15. Tire Cost Silence
Big wheels and performance tires can improve grip and appearance, and they also cost more to replace. Low-profile tires can wear faster and be more vulnerable to pothole damage. Reviews rarely translate those choices into real replacement costs and hassle.
16. New-Car Cabin
A new interior hides squeaks, rattles, and wear that appear after months of use. Some glossy plastics scratch easily, and some soft materials stain or crease quickly. Reviews can’t show that because press cars are clean, fresh, and lightly used.
17. Reliability As Vibe
Early reviews often rely on brand reputation instead of long-term data, especially with new powertrains. A redesigned engine, transmission, or software system can behave differently than older models from the same brand. Confident language can hide the fact that nobody knows how the car will age yet.
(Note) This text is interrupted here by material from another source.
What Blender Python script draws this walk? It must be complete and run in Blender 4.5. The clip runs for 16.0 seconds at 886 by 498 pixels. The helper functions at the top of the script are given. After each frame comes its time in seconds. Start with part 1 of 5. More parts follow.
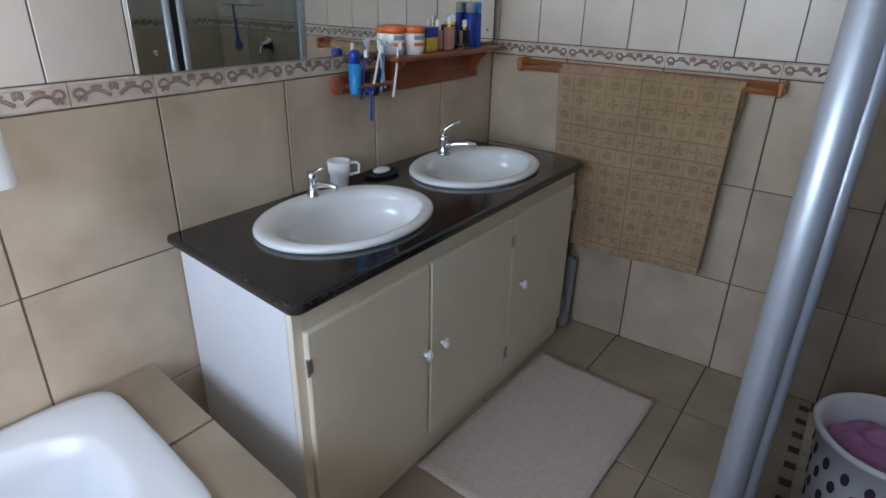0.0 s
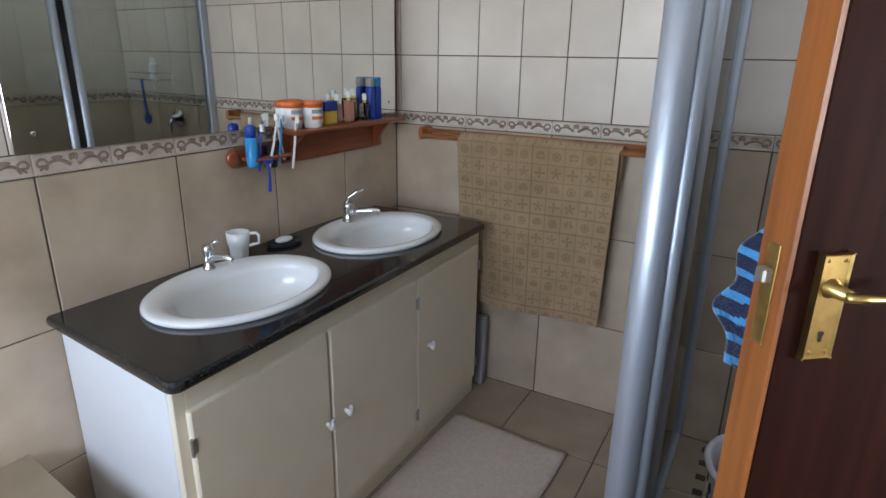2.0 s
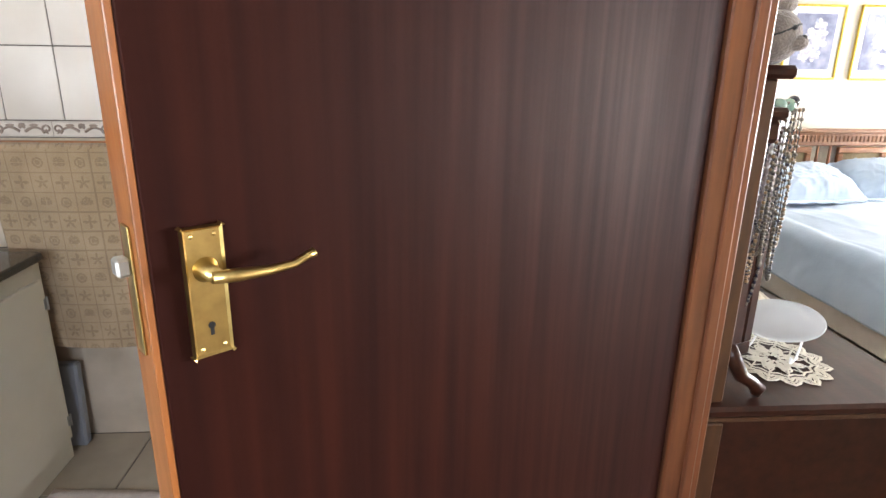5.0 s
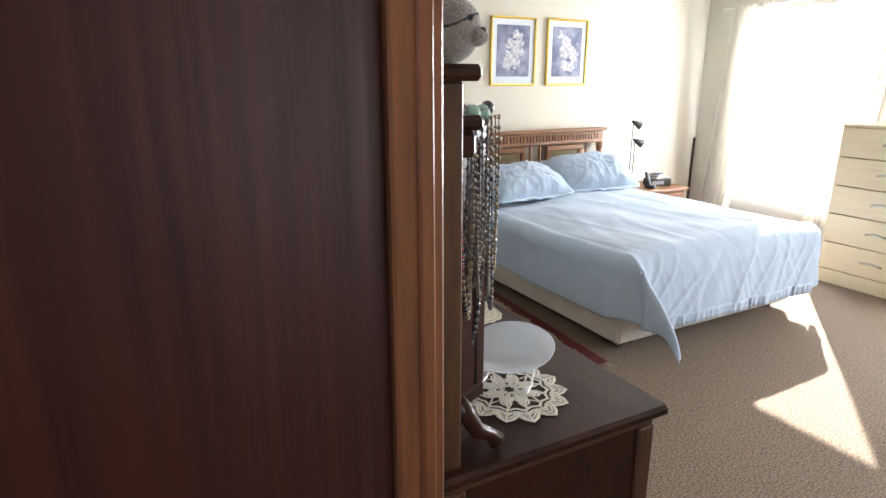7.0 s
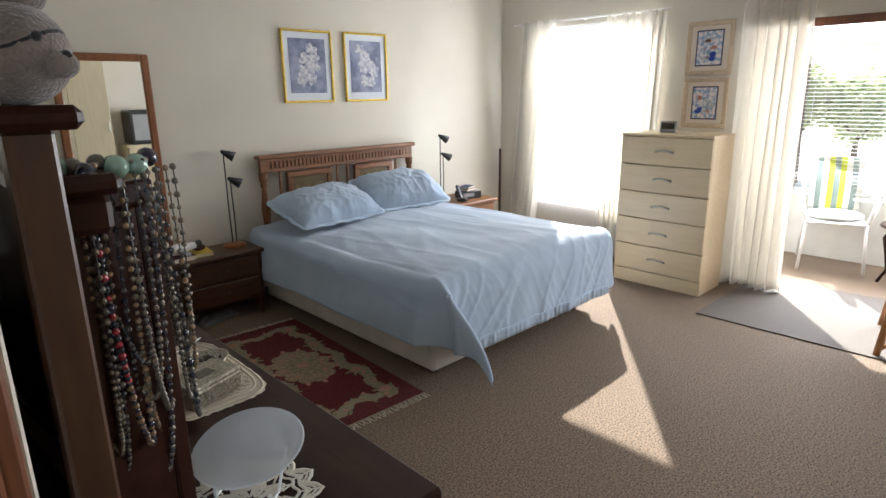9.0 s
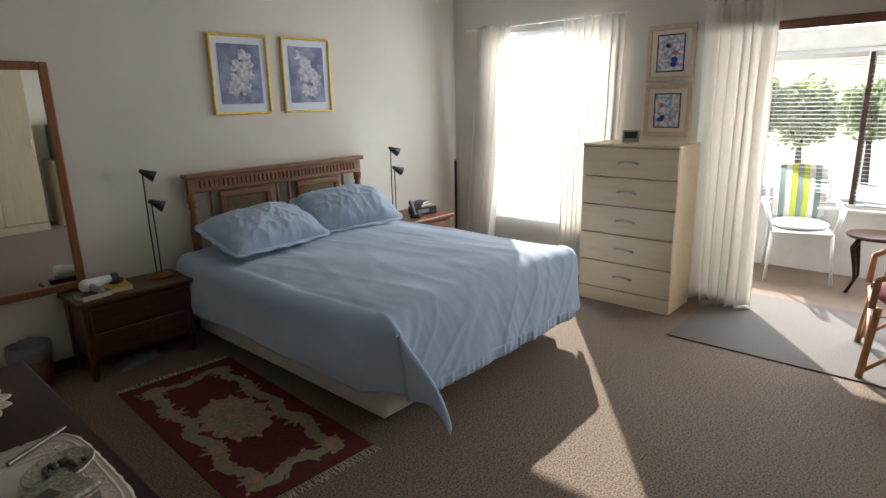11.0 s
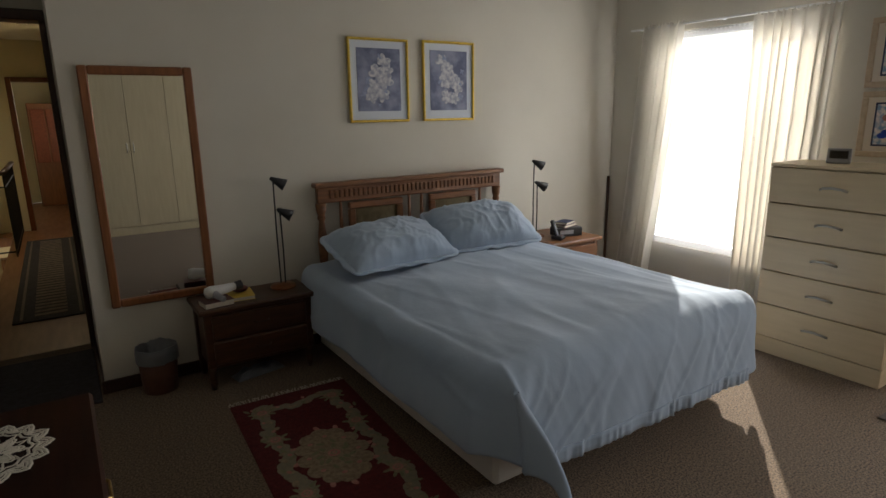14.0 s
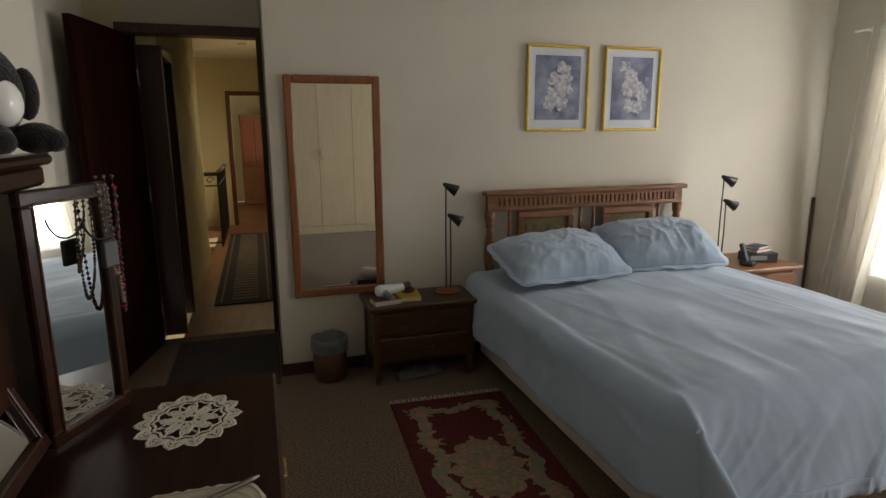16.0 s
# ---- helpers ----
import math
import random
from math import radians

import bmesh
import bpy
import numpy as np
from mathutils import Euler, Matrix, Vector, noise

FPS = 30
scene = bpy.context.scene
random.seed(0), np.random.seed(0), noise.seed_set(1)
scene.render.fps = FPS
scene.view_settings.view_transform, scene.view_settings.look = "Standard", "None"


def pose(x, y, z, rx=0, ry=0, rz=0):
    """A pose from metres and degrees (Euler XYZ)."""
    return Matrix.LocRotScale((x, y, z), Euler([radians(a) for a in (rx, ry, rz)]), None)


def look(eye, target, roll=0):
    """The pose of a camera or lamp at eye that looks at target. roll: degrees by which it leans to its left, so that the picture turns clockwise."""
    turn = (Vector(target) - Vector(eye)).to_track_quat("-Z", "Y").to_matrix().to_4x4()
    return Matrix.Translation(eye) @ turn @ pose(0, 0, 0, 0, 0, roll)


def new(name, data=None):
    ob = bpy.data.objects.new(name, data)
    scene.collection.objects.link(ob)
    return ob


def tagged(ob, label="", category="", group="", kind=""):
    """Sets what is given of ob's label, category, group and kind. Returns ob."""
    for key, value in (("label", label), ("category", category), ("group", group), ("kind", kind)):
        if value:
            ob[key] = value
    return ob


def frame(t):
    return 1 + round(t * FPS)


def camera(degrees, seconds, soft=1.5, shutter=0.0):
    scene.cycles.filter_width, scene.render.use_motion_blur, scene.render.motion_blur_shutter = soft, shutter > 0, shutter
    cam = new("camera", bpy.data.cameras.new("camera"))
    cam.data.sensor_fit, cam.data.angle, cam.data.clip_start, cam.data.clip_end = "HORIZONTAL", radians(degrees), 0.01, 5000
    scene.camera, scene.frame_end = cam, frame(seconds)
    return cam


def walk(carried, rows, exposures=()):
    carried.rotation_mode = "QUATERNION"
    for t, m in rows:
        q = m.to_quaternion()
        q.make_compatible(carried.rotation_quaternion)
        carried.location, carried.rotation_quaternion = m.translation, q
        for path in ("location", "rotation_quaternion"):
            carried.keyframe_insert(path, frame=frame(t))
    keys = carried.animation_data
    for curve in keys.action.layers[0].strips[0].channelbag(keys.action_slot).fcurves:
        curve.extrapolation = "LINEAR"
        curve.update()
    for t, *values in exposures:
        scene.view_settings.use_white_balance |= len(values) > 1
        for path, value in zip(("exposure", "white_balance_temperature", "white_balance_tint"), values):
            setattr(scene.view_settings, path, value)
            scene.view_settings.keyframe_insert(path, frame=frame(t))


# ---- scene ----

18. Service Reality Missing
The ownership experience depends on dealer competence, parts availability, and how easy it is to get an appointment. A great car can become frustrating if service takes weeks or the dealer is difficult. Reviews usually focus on the drive and skip this practical side.
19. Cargo Numbers Only
Cargo volume figures don’t reveal whether the opening is narrow or the floor is high. Two cars with similar numbers can feel totally different when loading strollers, suitcases, or bulky groceries. Reviews often cite the number and move on without testing real items.
20. One-Person Fit
A review reflects one person’s height, posture, tolerance for noise, and priorities. If your body and routine are different, you may notice problems the reviewer didn’t mention. The most useful approach is comparing multiple reviews and focusing on specifics that match your life.